# OBJECTIVE
Scan the data that follows and count the lines with the string "from"; answer with the count alone.

# INFORMATION SUPPLIED

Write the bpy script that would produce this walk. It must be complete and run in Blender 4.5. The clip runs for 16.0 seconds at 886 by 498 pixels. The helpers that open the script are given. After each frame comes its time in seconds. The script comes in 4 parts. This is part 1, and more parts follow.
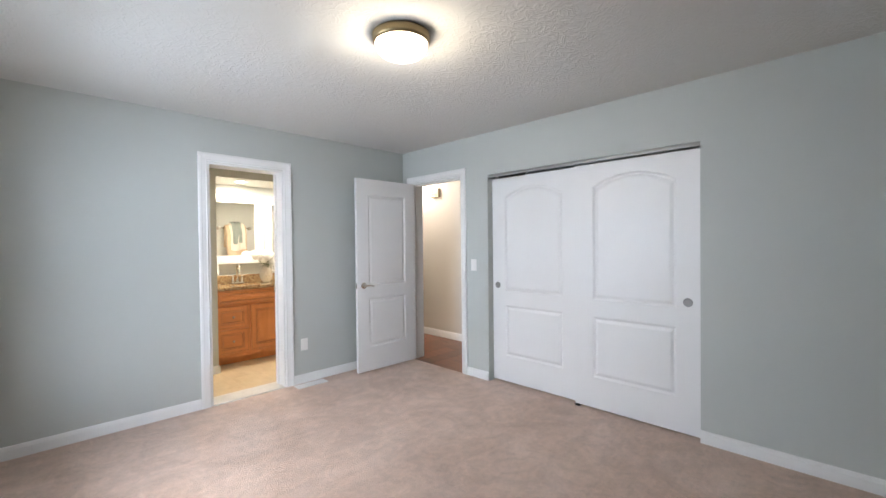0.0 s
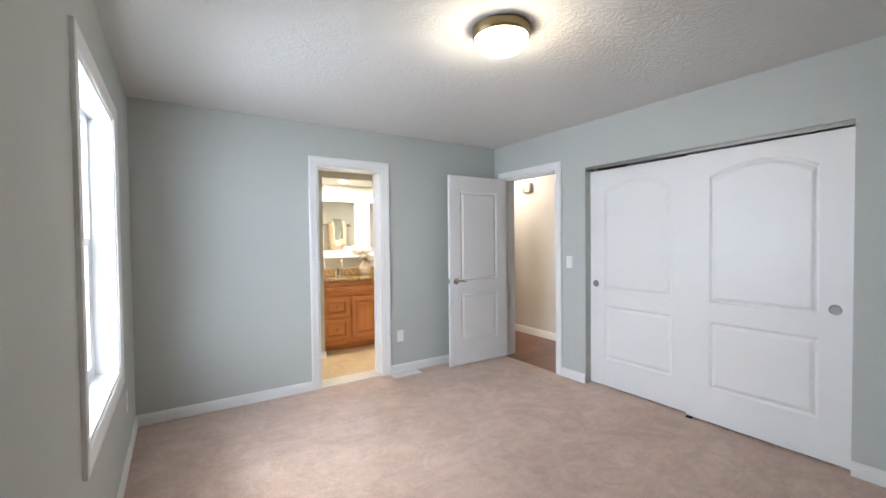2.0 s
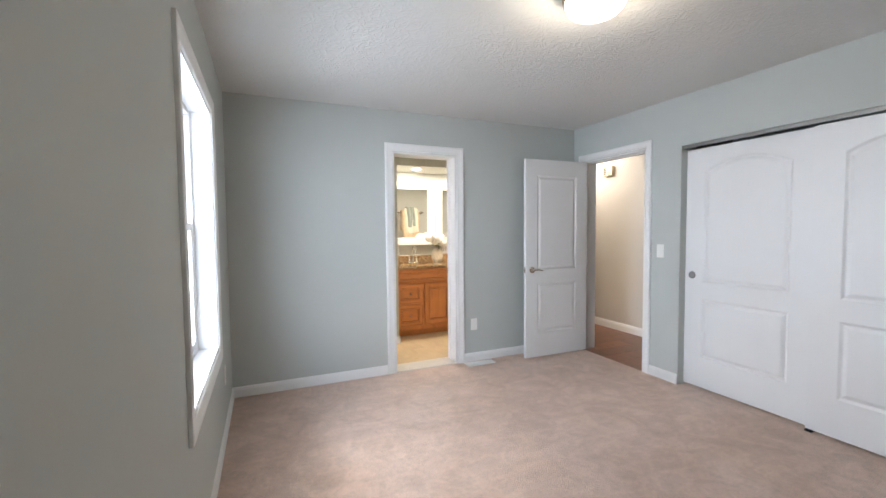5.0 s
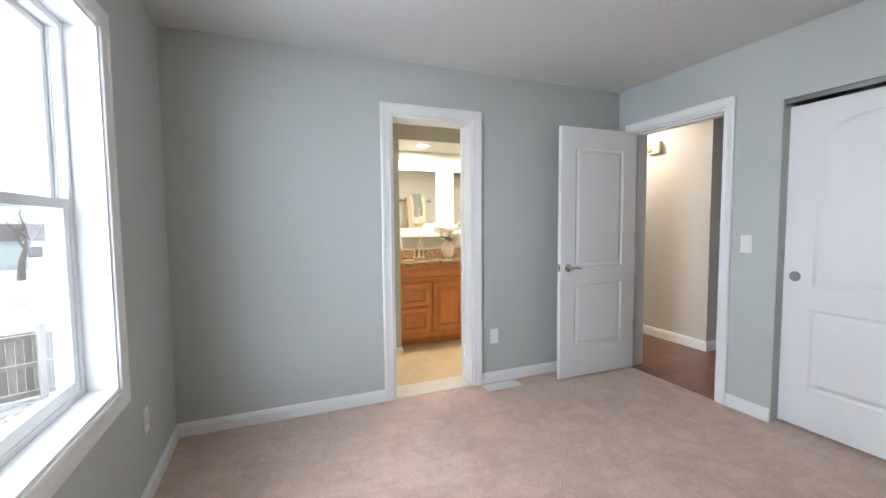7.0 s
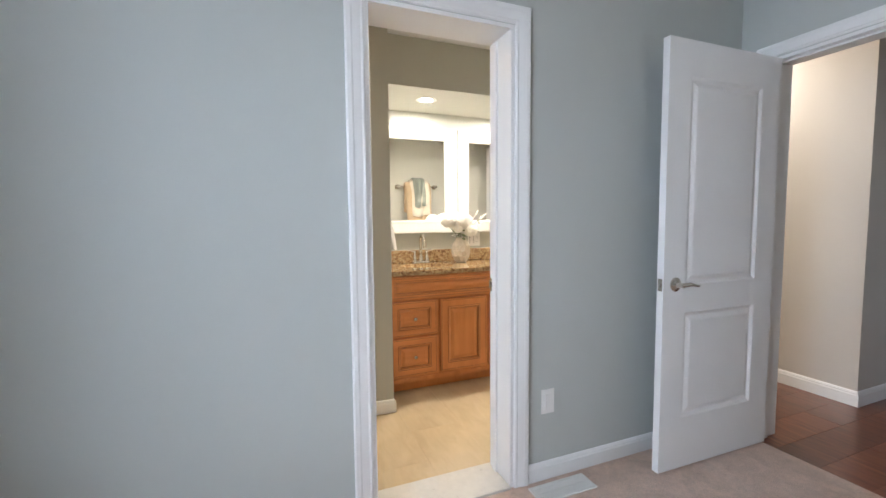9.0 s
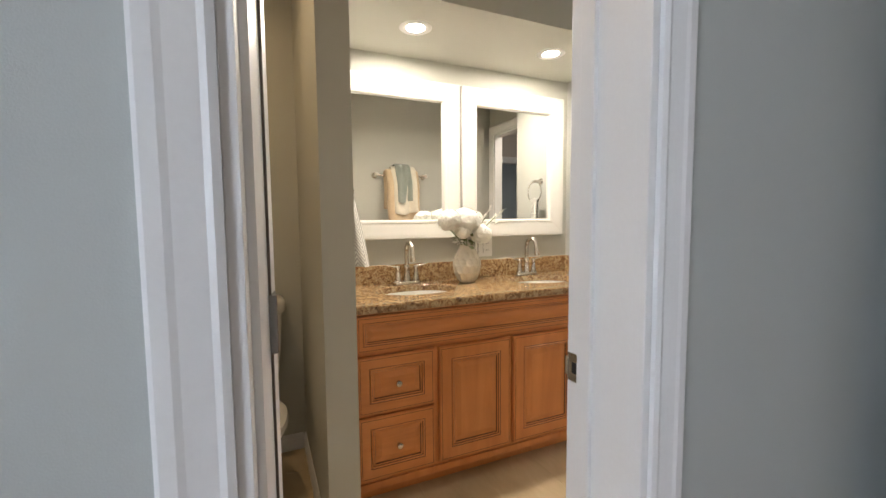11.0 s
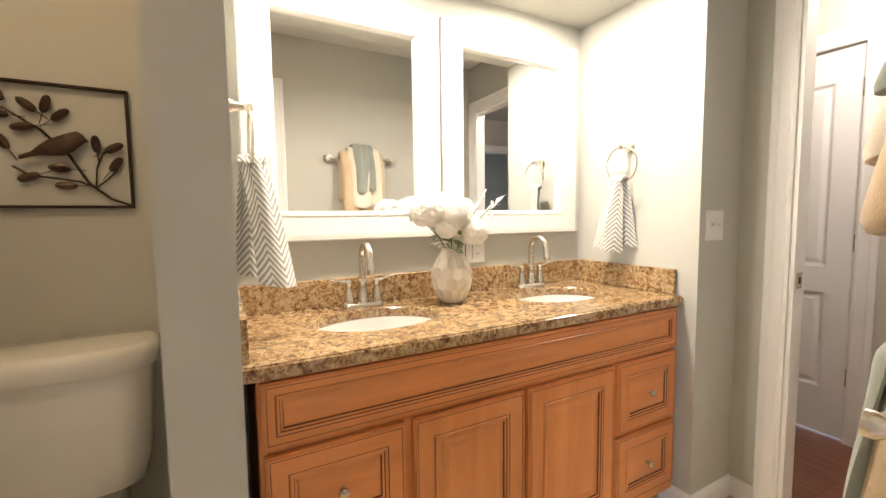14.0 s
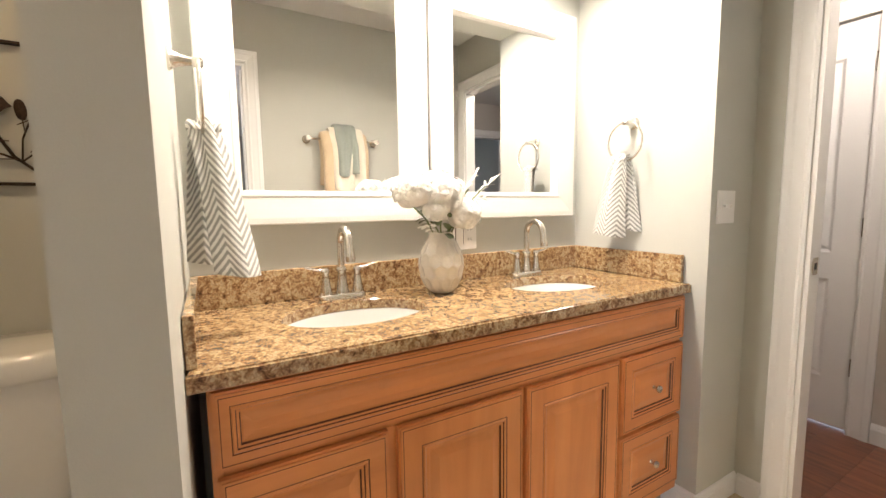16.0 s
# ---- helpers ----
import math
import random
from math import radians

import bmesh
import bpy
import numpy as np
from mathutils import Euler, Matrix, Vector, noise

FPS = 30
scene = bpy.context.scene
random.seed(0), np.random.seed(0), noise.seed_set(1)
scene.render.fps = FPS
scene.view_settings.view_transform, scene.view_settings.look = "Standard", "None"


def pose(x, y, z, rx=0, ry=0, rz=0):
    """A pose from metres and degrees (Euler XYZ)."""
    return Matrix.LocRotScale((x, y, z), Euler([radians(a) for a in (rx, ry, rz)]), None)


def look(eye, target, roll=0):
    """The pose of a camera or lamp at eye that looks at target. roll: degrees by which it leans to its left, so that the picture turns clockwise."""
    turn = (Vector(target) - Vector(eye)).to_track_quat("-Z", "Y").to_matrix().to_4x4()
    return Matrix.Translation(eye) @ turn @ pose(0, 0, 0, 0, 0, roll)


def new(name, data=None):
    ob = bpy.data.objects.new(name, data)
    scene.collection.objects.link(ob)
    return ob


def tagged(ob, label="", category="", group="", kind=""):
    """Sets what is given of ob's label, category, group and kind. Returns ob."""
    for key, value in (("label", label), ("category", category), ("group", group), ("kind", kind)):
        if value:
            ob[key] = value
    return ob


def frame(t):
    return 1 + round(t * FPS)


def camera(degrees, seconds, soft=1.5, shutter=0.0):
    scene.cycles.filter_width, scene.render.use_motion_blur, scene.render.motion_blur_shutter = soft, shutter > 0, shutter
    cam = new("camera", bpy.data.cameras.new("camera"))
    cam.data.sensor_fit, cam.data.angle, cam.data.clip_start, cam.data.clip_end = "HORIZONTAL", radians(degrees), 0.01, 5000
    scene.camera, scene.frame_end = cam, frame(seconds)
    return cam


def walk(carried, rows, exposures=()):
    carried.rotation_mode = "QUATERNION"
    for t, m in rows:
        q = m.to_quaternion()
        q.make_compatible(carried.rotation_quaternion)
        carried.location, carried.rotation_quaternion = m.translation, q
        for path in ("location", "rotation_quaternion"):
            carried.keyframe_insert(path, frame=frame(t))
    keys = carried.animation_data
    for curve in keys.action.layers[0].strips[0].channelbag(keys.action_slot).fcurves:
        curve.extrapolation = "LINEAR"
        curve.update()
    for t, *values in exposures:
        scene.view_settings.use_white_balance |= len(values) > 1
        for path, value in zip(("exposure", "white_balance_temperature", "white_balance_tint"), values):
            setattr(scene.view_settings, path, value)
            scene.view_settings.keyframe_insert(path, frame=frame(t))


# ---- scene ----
cam = camera(94.5, 16.0)
PATH = [
    (0, (3.8, 0.325, 1.349), (2.386, 1.739, 1.322), -0.6),
    (0.5, (3.796, 0.312, 1.349), (2.346, 1.691, 1.319), -0.6),
    (1, (3.791, 0.302, 1.351), (2.268, 1.598, 1.317), -0.6),
    (1.5, (3.766, 0.283, 1.359), (2.167, 1.482, 1.319), -0.6),
    (2, (3.75, 0.278, 1.363), (2.075, 1.369, 1.315), -0.6),
    (2.5, (3.729, 0.262, 1.36), (2.006, 1.279, 1.304), -0.6),
    (3, (3.726, 0.26, 1.361), (1.965, 1.205, 1.296), -0.6),
    (3.5, (3.723, 0.244, 1.36), (1.93, 1.129, 1.289), -0.6),
    (4, (3.709, 0.237, 1.36), (1.895, 1.077, 1.282), -0.6),
    (6.5, (3.154, 0.47, 1.298), (1.312, 1.24, 1.176), -0.5),
    (7, (2.84, 0.585, 1.288), (0.993, 1.343, 1.159), -0.5),
    (7.5, (2.51, 0.697, 1.282), (0.661, 1.452, 1.153), -0.5),
    (8, (2.161, 0.829, 1.26), (0.312, 1.58, 1.131), -0.5),
    (8.5, (1.857, 0.95, 1.24), (0.005, 1.693, 1.112), -0.5),
    (9, (1.556, 1.043, 1.226), (-0.297, 1.784, 1.086), -0.5),
    (11.5, (0.298, 1.454, 1.23), (-1.515, 2.289, 1.093), -0.6),
    (12, (0.155, 1.499, 1.213), (-1.648, 2.356, 1.087), -0.7),
    (12.5, (0.057, 1.543, 1.203), (-1.732, 2.428, 1.077), -0.7),
    (13, (-0.036, 1.592, 1.205), (-1.814, 2.498, 1.073), -0.7),
    (13.5, (-0.114, 1.637, 1.207), (-1.881, 2.562, 1.062), -0.7),
    (14, (-0.179, 1.672, 1.198), (-1.934, 2.619, 1.045), -0.7),
    (14.5, (-0.225, 1.706, 1.186), (-1.967, 2.674, 1.021), -0.8),
    (15, (-0.266, 1.728, 1.182), (-2.0, 2.708, 1.004), -0.8),
    (15.5, (-0.297, 1.738, 1.172), (-2.025, 2.726, 0.978), -0.8),
    (16, (-0.309, 1.743, 1.17), (-2.033, 2.736, 0.965), -0.8),
]
EXPOSURES = [(0.0, 1.51, 6450, 10), (3.5, 1.45, 6500, 10), (6.5, 1.36, 6450, 10), (9.0, 1.24, 6280, 10), (11.5, 0.64, 6750, 11), (12.0, 0.68, 7000, 11), (12.5, 1.02, 7250, 12), (13.5, 1.27, 6800, 13), (16.0, 1.30, 6380, 14)]
walk(cam, [(t, look(eye, target, roll)) for t, eye, target, roll in PATH], EXPOSURES)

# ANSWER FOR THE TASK
3